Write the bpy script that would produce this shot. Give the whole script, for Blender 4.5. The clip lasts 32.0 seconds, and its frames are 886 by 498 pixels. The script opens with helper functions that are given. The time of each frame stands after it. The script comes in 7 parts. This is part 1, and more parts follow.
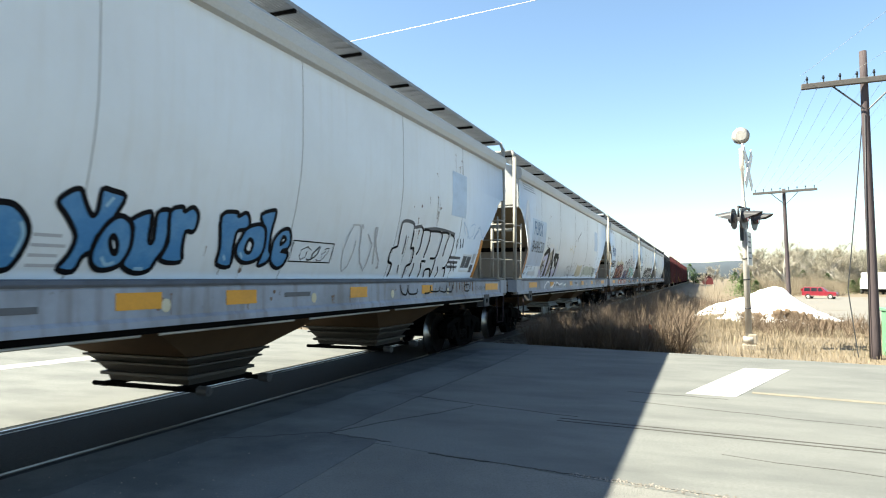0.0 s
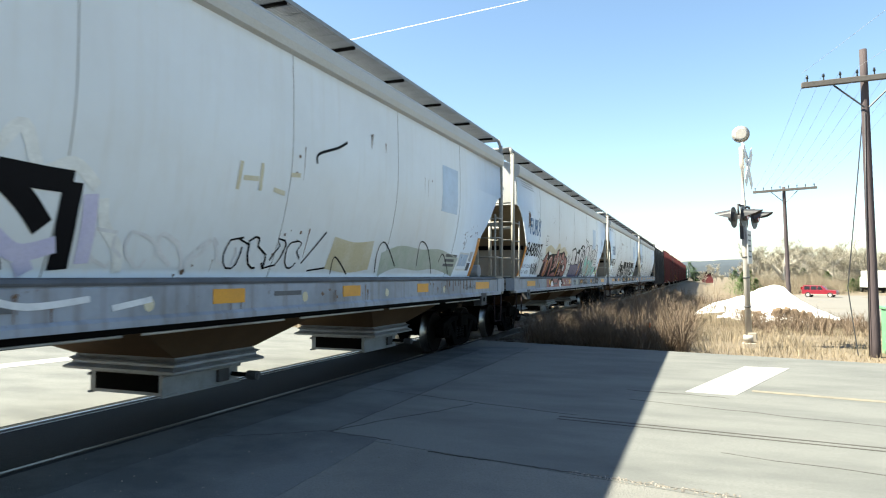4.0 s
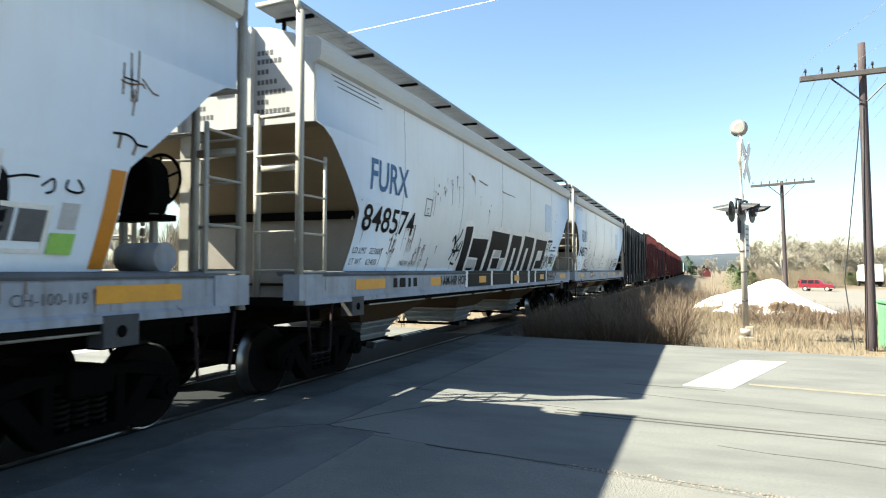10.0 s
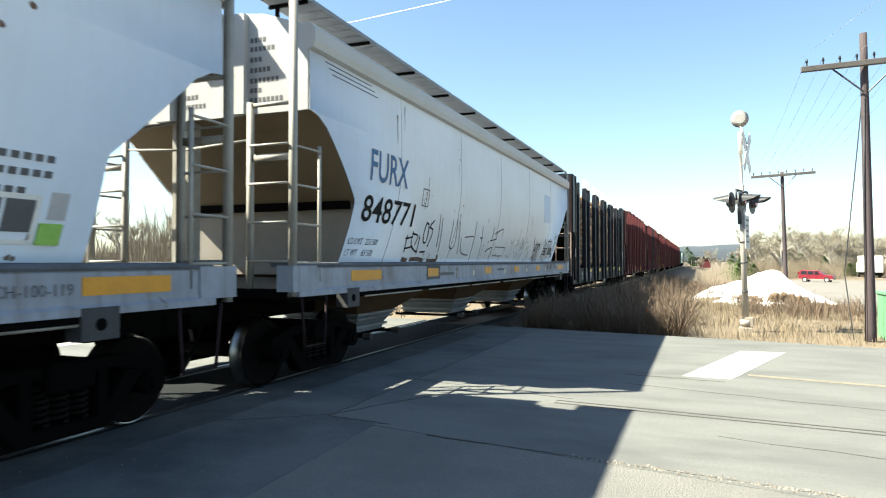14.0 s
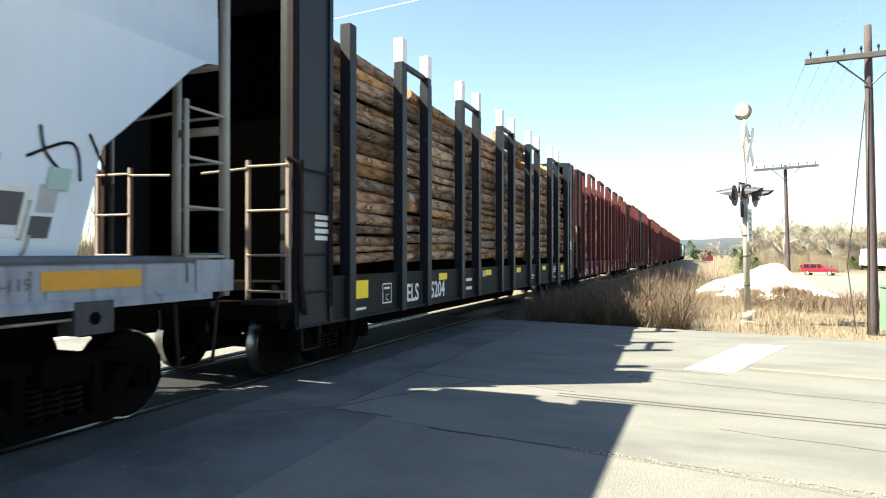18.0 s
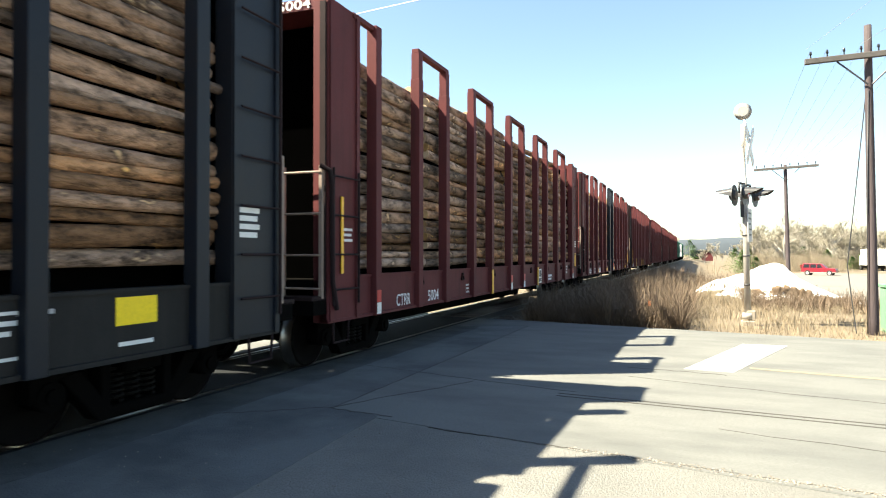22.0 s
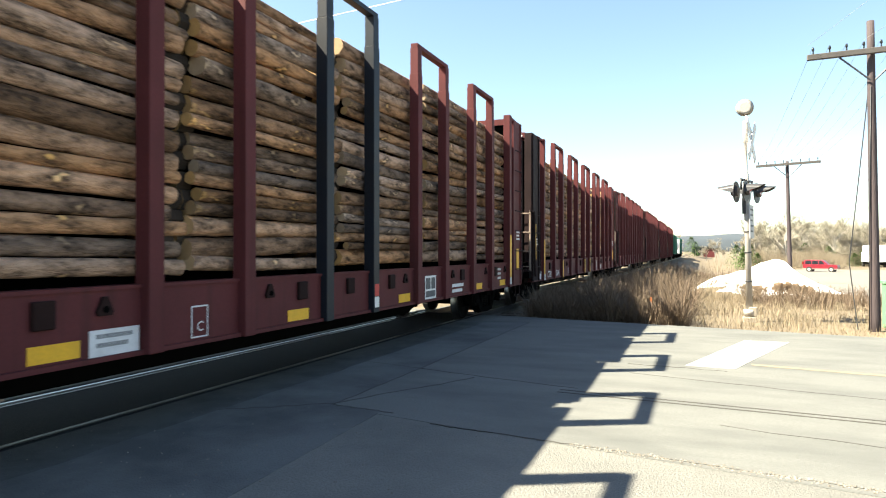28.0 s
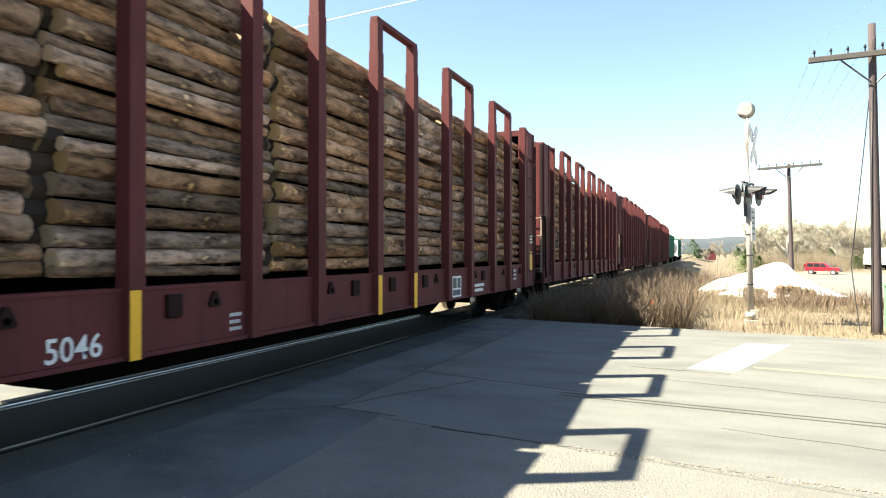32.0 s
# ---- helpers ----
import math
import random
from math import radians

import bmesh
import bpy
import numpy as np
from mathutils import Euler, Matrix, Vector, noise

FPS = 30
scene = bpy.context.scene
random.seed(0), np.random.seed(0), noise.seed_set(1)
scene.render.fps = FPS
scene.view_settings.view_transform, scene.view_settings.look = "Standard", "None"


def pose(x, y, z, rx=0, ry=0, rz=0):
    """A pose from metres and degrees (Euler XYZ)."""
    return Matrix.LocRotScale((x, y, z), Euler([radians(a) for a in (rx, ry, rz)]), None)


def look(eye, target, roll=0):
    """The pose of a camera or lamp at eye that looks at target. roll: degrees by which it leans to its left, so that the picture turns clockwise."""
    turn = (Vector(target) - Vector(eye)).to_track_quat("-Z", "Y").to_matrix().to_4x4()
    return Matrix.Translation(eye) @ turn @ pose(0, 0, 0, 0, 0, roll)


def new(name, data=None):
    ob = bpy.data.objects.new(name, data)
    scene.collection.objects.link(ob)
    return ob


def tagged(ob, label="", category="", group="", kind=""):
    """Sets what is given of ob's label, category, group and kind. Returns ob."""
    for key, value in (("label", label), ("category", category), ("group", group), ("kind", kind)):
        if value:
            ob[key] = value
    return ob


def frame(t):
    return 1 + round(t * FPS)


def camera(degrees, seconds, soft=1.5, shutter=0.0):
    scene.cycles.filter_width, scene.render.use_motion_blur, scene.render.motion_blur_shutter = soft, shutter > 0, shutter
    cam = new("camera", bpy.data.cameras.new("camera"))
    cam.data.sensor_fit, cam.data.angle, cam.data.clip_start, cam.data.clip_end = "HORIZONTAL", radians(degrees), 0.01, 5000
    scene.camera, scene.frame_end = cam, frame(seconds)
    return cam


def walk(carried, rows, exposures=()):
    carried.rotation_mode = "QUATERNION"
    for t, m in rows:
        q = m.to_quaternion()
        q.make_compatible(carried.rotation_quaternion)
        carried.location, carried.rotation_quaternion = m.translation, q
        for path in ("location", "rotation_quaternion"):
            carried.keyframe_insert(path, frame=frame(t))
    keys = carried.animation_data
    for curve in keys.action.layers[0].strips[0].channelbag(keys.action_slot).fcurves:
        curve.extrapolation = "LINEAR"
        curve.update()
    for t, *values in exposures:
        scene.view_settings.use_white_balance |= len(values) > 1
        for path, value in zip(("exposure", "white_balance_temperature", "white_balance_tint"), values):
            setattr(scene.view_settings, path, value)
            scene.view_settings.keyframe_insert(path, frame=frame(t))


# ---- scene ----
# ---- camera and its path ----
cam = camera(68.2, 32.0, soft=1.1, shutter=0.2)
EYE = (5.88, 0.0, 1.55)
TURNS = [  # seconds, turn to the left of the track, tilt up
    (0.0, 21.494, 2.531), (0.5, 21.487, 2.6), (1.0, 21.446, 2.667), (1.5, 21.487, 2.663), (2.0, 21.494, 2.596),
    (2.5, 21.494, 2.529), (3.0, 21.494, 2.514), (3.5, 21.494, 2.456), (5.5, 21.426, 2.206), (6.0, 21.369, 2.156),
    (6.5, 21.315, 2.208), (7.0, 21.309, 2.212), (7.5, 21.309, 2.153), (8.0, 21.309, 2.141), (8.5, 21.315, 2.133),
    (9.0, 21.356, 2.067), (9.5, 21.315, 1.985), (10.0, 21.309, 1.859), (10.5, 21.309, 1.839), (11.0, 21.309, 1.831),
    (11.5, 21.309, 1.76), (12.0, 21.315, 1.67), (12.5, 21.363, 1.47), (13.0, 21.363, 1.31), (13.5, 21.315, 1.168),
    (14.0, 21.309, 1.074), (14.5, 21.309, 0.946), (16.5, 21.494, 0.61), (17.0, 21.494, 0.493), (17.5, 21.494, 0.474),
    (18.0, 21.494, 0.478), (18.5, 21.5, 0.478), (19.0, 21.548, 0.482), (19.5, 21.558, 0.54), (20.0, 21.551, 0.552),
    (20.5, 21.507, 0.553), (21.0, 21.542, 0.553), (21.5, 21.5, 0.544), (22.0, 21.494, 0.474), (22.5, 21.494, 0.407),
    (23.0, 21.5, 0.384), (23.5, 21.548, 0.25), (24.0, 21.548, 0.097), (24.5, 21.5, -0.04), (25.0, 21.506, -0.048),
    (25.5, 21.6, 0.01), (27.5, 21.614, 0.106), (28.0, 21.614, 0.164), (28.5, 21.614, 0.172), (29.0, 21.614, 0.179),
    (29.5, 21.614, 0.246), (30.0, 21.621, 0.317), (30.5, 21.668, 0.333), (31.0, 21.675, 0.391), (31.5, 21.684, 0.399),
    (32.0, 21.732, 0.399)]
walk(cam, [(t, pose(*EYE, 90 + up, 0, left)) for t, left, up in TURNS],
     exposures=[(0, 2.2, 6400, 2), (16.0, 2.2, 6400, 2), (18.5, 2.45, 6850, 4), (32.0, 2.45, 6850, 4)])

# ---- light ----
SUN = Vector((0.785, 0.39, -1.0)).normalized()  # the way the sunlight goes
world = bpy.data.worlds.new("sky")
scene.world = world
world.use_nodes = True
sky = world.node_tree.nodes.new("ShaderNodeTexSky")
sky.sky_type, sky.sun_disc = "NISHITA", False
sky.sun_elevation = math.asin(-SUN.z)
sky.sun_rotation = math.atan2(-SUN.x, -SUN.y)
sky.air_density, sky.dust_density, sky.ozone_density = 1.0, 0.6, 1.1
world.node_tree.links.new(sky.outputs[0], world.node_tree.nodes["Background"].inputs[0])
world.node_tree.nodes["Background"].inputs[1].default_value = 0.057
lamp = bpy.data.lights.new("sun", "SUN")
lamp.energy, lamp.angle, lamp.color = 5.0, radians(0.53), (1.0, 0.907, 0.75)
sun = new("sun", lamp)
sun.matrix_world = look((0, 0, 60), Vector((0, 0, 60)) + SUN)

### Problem
In your copy, leave out the pictures and reproduce the material above exactly.

### Task answer
Write the bpy script that would produce this shot. Give the whole script, for Blender 4.5. The clip lasts 32.0 seconds, and its frames are 886 by 498 pixels. The script opens with helper functions that are given. The time of each frame stands after it. The script comes in 7 parts. This is part 1, and more parts follow.
0.0 s
4.0 s
10.0 s
14.0 s
18.0 s
22.0 s
28.0 s
32.0 s
# ---- helpers ----
import math
import random
from math import radians

import bmesh
import bpy
import numpy as np
from mathutils import Euler, Matrix, Vector, noise

FPS = 30
scene = bpy.context.scene
random.seed(0), np.random.seed(0), noise.seed_set(1)
scene.render.fps = FPS
scene.view_settings.view_transform, scene.view_settings.look = "Standard", "None"


def pose(x, y, z, rx=0, ry=0, rz=0):
    """A pose from metres and degrees (Euler XYZ)."""
    return Matrix.LocRotScale((x, y, z), Euler([radians(a) for a in (rx, ry, rz)]), None)


def look(eye, target, roll=0):
    """The pose of a camera or lamp at eye that looks at target. roll: degrees by which it leans to its left, so that the picture turns clockwise."""
    turn = (Vector(target) - Vector(eye)).to_track_quat("-Z", "Y").to_matrix().to_4x4()
    return Matrix.Translation(eye) @ turn @ pose(0, 0, 0, 0, 0, roll)


def new(name, data=None):
    ob = bpy.data.objects.new(name, data)
    scene.collection.objects.link(ob)
    return ob


def tagged(ob, label="", category="", group="", kind=""):
    """Sets what is given of ob's label, category, group and kind. Returns ob."""
    for key, value in (("label", label), ("category", category), ("group", group), ("kind", kind)):
        if value:
            ob[key] = value
    return ob


def frame(t):
    return 1 + round(t * FPS)


def camera(degrees, seconds, soft=1.5, shutter=0.0):
    scene.cycles.filter_width, scene.render.use_motion_blur, scene.render.motion_blur_shutter = soft, shutter > 0, shutter
    cam = new("camera", bpy.data.cameras.new("camera"))
    cam.data.sensor_fit, cam.data.angle, cam.data.clip_start, cam.data.clip_end = "HORIZONTAL", radians(degrees), 0.01, 5000
    scene.camera, scene.frame_end = cam, frame(seconds)
    return cam


def walk(carried, rows, exposures=()):
    carried.rotation_mode = "QUATERNION"
    for t, m in rows:
        q = m.to_quaternion()
        q.make_compatible(carried.rotation_quaternion)
        carried.location, carried.rotation_quaternion = m.translation, q
        for path in ("location", "rotation_quaternion"):
            carried.keyframe_insert(path, frame=frame(t))
    keys = carried.animation_data
    for curve in keys.action.layers[0].strips[0].channelbag(keys.action_slot).fcurves:
        curve.extrapolation = "LINEAR"
        curve.update()
    for t, *values in exposures:
        scene.view_settings.use_white_balance |= len(values) > 1
        for path, value in zip(("exposure", "white_balance_temperature", "white_balance_tint"), values):
            setattr(scene.view_settings, path, value)
            scene.view_settings.keyframe_insert(path, frame=frame(t))


# ---- scene ----
# ---- camera and its path ----
cam = camera(68.2, 32.0, soft=1.1, shutter=0.2)
EYE = (5.88, 0.0, 1.55)
TURNS = [  # seconds, turn to the left of the track, tilt up
    (0.0, 21.494, 2.531), (0.5, 21.487, 2.6), (1.0, 21.446, 2.667), (1.5, 21.487, 2.663), (2.0, 21.494, 2.596),
    (2.5, 21.494, 2.529), (3.0, 21.494, 2.514), (3.5, 21.494, 2.456), (5.5, 21.426, 2.206), (6.0, 21.369, 2.156),
    (6.5, 21.315, 2.208), (7.0, 21.309, 2.212), (7.5, 21.309, 2.153), (8.0, 21.309, 2.141), (8.5, 21.315, 2.133),
    (9.0, 21.356, 2.067), (9.5, 21.315, 1.985), (10.0, 21.309, 1.859), (10.5, 21.309, 1.839), (11.0, 21.309, 1.831),
    (11.5, 21.309, 1.76), (12.0, 21.315, 1.67), (12.5, 21.363, 1.47), (13.0, 21.363, 1.31), (13.5, 21.315, 1.168),
    (14.0, 21.309, 1.074), (14.5, 21.309, 0.946), (16.5, 21.494, 0.61), (17.0, 21.494, 0.493), (17.5, 21.494, 0.474),
    (18.0, 21.494, 0.478), (18.5, 21.5, 0.478), (19.0, 21.548, 0.482), (19.5, 21.558, 0.54), (20.0, 21.551, 0.552),
    (20.5, 21.507, 0.553), (21.0, 21.542, 0.553), (21.5, 21.5, 0.544), (22.0, 21.494, 0.474), (22.5, 21.494, 0.407),
    (23.0, 21.5, 0.384), (23.5, 21.548, 0.25), (24.0, 21.548, 0.097), (24.5, 21.5, -0.04), (25.0, 21.506, -0.048),
    (25.5, 21.6, 0.01), (27.5, 21.614, 0.106), (28.0, 21.614, 0.164), (28.5, 21.614, 0.172), (29.0, 21.614, 0.179),
    (29.5, 21.614, 0.246), (30.0, 21.621, 0.317), (30.5, 21.668, 0.333), (31.0, 21.675, 0.391), (31.5, 21.684, 0.399),
    (32.0, 21.732, 0.399)]
walk(cam, [(t, pose(*EYE, 90 + up, 0, left)) for t, left, up in TURNS],
     exposures=[(0, 2.2, 6400, 2), (16.0, 2.2, 6400, 2), (18.5, 2.45, 6850, 4), (32.0, 2.45, 6850, 4)])

# ---- light ----
SUN = Vector((0.785, 0.39, -1.0)).normalized()  # the way the sunlight goes
world = bpy.data.worlds.new("sky")
scene.world = world
world.use_nodes = True
sky = world.node_tree.nodes.new("ShaderNodeTexSky")
sky.sky_type, sky.sun_disc = "NISHITA", False
sky.sun_elevation = math.asin(-SUN.z)
sky.sun_rotation = math.atan2(-SUN.x, -SUN.y)
sky.air_density, sky.dust_density, sky.ozone_density = 1.0, 0.6, 1.1
world.node_tree.links.new(sky.outputs[0], world.node_tree.nodes["Background"].inputs[0])
world.node_tree.nodes["Background"].inputs[1].default_value = 0.057
lamp = bpy.data.lights.new("sun", "SUN")
lamp.energy, lamp.angle, lamp.color = 5.0, radians(0.53), (1.0, 0.907, 0.75)
sun = new("sun", lamp)
sun.matrix_world = look((0, 0, 60), Vector((0, 0, 60)) + SUN)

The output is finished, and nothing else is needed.